Saved data entries
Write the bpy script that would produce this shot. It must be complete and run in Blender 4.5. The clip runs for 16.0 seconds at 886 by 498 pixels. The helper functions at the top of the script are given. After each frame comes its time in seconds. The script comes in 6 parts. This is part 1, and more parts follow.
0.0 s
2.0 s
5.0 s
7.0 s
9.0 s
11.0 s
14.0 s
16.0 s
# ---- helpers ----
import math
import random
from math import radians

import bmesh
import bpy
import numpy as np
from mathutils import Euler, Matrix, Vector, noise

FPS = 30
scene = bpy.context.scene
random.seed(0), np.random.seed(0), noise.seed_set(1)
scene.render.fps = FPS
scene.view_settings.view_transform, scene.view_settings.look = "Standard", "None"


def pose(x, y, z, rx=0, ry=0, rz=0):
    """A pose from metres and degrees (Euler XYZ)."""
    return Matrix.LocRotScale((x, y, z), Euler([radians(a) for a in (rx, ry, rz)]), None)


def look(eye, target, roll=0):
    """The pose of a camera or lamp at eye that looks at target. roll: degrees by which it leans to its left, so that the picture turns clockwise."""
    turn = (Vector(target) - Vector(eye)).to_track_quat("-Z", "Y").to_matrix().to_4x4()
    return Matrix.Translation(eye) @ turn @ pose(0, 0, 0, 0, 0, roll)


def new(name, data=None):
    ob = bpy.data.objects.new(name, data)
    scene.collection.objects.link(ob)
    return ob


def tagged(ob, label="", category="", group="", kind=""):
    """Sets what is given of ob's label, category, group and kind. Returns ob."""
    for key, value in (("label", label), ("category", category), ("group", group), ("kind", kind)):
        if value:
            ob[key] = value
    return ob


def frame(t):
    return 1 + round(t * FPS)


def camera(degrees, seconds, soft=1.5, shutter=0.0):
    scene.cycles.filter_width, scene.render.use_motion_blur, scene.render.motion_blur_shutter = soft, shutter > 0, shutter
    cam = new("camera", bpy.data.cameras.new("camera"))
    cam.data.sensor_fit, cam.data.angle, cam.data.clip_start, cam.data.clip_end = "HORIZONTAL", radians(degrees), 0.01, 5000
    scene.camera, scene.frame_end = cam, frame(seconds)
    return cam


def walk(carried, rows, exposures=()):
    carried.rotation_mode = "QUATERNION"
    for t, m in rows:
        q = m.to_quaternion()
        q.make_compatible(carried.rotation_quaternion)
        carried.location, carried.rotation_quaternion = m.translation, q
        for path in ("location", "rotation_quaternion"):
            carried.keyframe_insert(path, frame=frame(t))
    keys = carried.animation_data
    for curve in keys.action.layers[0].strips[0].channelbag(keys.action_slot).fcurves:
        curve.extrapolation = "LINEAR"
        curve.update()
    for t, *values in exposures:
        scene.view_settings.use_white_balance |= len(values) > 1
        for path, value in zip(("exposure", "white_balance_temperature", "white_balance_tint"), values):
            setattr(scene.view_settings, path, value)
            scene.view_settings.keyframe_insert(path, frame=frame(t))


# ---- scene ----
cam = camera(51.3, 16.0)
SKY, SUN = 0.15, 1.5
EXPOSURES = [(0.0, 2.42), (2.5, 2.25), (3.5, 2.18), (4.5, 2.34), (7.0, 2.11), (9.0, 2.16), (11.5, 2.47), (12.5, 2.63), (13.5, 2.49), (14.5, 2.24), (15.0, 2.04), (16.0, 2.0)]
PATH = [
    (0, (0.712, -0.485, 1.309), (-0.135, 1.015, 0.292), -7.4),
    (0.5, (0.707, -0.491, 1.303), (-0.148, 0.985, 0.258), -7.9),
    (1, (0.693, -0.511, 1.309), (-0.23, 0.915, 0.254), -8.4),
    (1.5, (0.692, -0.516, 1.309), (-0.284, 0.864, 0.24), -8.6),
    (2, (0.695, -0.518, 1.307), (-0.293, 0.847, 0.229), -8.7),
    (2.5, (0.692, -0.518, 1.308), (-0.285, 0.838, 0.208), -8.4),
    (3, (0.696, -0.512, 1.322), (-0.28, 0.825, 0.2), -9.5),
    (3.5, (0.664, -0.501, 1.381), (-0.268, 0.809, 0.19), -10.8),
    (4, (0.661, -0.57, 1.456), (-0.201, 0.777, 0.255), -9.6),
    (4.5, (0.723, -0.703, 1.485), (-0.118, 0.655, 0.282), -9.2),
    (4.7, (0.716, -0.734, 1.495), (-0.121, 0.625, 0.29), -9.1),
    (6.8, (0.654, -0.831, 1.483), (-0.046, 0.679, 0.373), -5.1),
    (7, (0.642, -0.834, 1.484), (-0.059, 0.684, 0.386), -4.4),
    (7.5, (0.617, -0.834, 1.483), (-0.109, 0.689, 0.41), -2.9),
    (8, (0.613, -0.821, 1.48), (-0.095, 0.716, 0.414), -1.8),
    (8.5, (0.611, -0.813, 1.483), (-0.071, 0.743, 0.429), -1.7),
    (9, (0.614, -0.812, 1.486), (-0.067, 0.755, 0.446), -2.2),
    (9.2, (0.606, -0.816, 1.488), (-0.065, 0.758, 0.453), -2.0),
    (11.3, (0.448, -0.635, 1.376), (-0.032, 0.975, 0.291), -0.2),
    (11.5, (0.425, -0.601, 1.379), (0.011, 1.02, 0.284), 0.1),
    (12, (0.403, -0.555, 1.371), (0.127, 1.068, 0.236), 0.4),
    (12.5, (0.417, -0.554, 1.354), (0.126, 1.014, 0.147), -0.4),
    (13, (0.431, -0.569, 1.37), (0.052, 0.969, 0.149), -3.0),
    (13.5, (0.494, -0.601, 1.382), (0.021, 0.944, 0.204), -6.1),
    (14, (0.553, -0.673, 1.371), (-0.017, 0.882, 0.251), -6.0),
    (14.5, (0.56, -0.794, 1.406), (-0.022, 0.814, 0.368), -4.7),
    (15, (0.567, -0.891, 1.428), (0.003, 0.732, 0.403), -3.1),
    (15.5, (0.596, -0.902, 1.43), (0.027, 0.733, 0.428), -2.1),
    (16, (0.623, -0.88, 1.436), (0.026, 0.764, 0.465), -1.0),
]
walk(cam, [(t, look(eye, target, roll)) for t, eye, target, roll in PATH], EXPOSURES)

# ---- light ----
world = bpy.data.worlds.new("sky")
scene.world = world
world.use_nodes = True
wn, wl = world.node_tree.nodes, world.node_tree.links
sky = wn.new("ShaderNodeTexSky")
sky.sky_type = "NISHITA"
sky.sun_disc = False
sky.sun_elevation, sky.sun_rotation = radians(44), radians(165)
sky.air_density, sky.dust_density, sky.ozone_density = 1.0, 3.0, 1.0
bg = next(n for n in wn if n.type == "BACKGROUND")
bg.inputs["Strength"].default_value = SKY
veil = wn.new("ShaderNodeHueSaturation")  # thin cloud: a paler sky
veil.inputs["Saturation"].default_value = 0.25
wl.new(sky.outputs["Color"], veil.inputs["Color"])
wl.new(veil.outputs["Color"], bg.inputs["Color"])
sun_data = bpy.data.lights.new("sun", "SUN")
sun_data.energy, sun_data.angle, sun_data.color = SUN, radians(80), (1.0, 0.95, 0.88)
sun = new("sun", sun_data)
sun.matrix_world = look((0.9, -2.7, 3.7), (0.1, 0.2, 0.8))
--
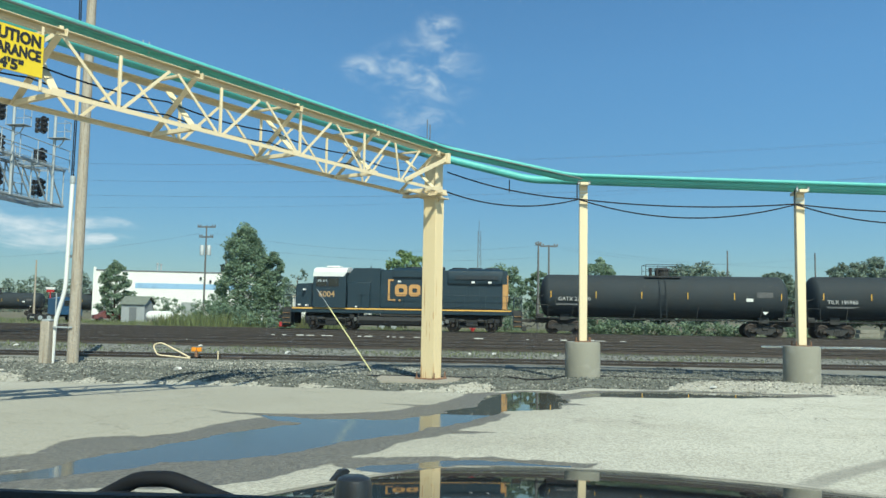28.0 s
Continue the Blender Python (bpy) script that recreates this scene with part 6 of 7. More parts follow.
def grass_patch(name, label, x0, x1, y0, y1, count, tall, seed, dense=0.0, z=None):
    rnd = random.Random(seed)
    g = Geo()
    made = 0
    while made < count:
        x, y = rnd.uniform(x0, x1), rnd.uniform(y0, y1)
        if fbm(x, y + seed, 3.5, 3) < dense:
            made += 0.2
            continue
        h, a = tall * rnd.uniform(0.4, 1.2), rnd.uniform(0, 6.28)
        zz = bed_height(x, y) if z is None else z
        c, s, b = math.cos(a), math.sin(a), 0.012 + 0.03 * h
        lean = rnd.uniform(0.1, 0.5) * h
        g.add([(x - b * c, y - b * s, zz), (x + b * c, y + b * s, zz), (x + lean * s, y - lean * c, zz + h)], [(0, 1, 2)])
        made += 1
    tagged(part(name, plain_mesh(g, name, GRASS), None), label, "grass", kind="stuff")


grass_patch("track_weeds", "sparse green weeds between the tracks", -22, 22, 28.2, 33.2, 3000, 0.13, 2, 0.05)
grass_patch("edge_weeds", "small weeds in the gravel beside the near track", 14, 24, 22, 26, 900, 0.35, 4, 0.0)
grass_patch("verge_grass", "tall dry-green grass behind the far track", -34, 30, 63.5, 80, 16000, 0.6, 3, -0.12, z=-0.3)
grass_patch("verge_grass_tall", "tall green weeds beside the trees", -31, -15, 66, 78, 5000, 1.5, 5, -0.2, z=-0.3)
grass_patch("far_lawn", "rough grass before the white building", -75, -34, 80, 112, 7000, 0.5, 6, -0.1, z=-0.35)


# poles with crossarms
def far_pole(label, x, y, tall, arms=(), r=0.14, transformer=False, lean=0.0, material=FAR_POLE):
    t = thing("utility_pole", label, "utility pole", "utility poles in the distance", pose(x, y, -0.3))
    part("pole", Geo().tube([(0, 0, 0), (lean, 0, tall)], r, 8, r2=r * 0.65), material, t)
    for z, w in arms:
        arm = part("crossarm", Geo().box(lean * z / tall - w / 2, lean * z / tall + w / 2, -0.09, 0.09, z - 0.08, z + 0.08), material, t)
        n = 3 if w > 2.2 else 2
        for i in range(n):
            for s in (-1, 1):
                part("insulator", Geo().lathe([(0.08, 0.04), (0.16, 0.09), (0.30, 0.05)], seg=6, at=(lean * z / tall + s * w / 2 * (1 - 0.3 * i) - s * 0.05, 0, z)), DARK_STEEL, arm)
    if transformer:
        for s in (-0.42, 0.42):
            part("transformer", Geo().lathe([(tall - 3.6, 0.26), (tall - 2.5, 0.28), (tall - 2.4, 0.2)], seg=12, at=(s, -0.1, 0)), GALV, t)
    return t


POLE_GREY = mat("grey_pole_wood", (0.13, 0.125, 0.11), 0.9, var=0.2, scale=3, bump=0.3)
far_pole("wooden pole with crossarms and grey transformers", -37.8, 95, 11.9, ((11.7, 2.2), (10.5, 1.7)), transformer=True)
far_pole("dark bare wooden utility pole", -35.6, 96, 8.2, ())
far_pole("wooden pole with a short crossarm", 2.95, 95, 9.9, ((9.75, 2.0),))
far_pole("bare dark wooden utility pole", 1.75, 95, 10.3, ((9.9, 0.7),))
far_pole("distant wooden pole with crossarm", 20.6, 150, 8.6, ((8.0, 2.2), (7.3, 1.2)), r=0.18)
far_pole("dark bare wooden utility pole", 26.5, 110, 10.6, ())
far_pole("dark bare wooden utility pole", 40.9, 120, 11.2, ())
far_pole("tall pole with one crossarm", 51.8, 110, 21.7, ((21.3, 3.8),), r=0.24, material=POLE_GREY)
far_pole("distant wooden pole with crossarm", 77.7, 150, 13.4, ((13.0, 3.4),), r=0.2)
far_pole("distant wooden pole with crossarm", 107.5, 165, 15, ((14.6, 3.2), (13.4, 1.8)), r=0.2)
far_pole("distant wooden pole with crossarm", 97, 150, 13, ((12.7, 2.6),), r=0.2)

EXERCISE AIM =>
Tally the lines in these entries that have the string "location" in them, then answer with the count and nothing else.

OUTPUT BELOW =>
2